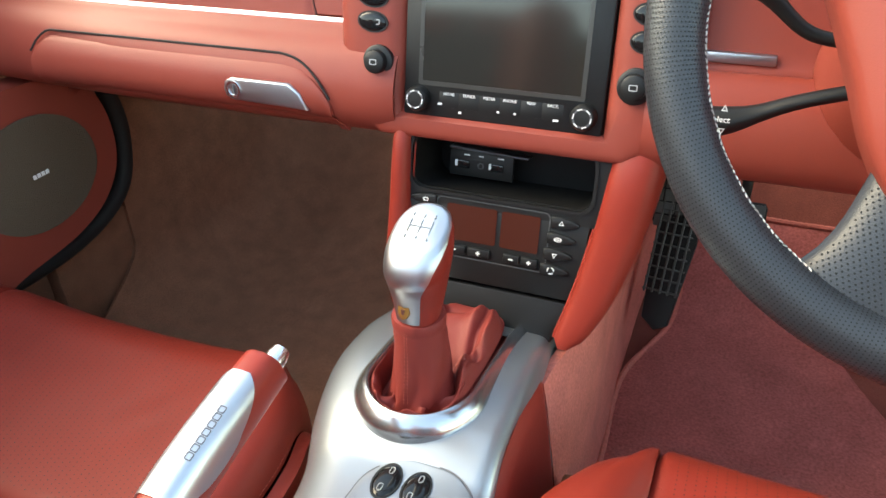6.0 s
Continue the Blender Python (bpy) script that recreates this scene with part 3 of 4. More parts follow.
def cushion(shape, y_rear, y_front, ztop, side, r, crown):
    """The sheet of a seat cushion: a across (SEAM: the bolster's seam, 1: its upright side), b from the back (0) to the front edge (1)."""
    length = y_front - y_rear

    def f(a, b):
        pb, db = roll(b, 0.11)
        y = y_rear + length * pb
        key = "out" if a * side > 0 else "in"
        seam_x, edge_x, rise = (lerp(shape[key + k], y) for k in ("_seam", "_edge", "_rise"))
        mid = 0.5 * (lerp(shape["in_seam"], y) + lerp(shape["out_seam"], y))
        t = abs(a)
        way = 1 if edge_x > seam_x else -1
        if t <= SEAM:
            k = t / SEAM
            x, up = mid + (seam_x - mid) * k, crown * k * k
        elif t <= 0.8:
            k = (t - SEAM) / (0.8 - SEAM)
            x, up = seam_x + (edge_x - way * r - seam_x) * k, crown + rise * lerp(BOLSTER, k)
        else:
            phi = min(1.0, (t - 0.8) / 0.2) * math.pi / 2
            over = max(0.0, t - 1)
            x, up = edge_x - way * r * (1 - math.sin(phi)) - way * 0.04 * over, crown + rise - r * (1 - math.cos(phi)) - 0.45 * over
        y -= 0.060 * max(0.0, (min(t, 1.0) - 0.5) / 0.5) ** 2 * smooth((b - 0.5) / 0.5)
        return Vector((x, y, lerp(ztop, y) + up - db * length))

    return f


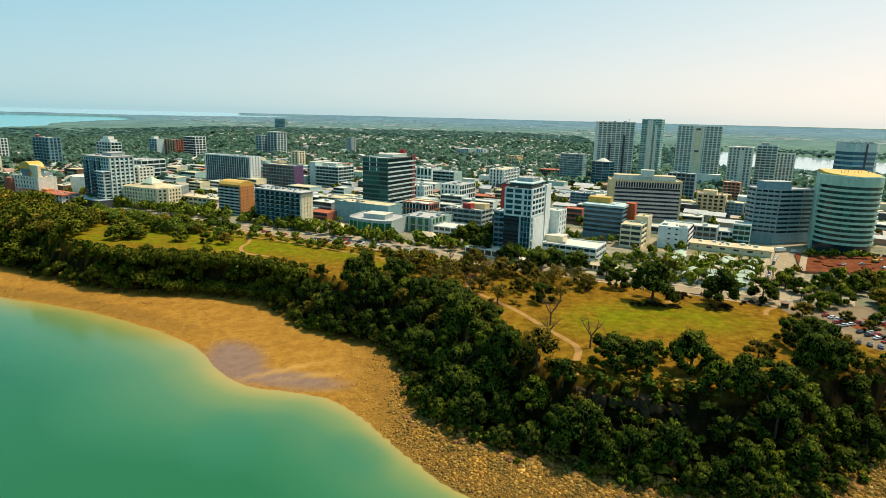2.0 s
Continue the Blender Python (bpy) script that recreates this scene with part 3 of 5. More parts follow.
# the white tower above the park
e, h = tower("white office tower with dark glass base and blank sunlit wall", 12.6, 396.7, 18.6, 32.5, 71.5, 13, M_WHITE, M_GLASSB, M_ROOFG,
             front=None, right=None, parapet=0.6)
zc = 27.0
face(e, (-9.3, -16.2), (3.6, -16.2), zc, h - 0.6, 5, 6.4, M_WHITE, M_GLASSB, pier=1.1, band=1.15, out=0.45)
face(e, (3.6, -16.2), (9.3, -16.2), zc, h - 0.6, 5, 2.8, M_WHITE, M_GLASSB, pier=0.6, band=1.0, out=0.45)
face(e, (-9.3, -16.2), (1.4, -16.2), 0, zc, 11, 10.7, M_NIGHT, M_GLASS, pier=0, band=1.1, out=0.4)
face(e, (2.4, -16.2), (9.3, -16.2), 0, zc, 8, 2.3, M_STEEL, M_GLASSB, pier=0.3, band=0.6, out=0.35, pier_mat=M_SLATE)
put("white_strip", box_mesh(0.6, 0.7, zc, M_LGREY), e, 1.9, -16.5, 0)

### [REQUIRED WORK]
Will you set down the records word for word while leaving out every picture?

### [ANSWER FOR THE TASK]
6.0 s
Continue the Blender Python (bpy) script that recreates this scene with part 3 of 4. More parts follow.
def cushion(shape, y_rear, y_front, ztop, side, r, crown):
    """The sheet of a seat cushion: a across (SEAM: the bolster's seam, 1: its upright side), b from the back (0) to the front edge (1)."""
    length = y_front - y_rear

    def f(a, b):
        pb, db = roll(b, 0.11)
        y = y_rear + length * pb
        key = "out" if a * side > 0 else "in"
        seam_x, edge_x, rise = (lerp(shape[key + k], y) for k in ("_seam", "_edge", "_rise"))
        mid = 0.5 * (lerp(shape["in_seam"], y) + lerp(shape["out_seam"], y))
        t = abs(a)
        way = 1 if edge_x > seam_x else -1
        if t <= SEAM:
            k = t / SEAM
            x, up = mid + (seam_x - mid) * k, crown * k * k
        elif t <= 0.8:
            k = (t - SEAM) / (0.8 - SEAM)
            x, up = seam_x + (edge_x - way * r - seam_x) * k, crown + rise * lerp(BOLSTER, k)
        else:
            phi = min(1.0, (t - 0.8) / 0.2) * math.pi / 2
            over = max(0.0, t - 1)
            x, up = edge_x - way * r * (1 - math.sin(phi)) - way * 0.04 * over, crown + rise - r * (1 - math.cos(phi)) - 0.45 * over
        y -= 0.060 * max(0.0, (min(t, 1.0) - 0.5) / 0.5) ** 2 * smooth((b - 0.5) / 0.5)
        return Vector((x, y, lerp(ztop, y) + up - db * length))

    return f


2.0 s
Continue the Blender Python (bpy) script that recreates this scene with part 3 of 5. More parts follow.
# the white tower above the park
e, h = tower("white office tower with dark glass base and blank sunlit wall", 12.6, 396.7, 18.6, 32.5, 71.5, 13, M_WHITE, M_GLASSB, M_ROOFG,
             front=None, right=None, parapet=0.6)
zc = 27.0
face(e, (-9.3, -16.2), (3.6, -16.2), zc, h - 0.6, 5, 6.4, M_WHITE, M_GLASSB, pier=1.1, band=1.15, out=0.45)
face(e, (3.6, -16.2), (9.3, -16.2), zc, h - 0.6, 5, 2.8, M_WHITE, M_GLASSB, pier=0.6, band=1.0, out=0.45)
face(e, (-9.3, -16.2), (1.4, -16.2), 0, zc, 11, 10.7, M_NIGHT, M_GLASS, pier=0, band=1.1, out=0.4)
face(e, (2.4, -16.2), (9.3, -16.2), 0, zc, 8, 2.3, M_STEEL, M_GLASSB, pier=0.3, band=0.6, out=0.35, pier_mat=M_SLATE)
put("white_strip", box_mesh(0.6, 0.7, zc, M_LGREY), e, 1.9, -16.5, 0)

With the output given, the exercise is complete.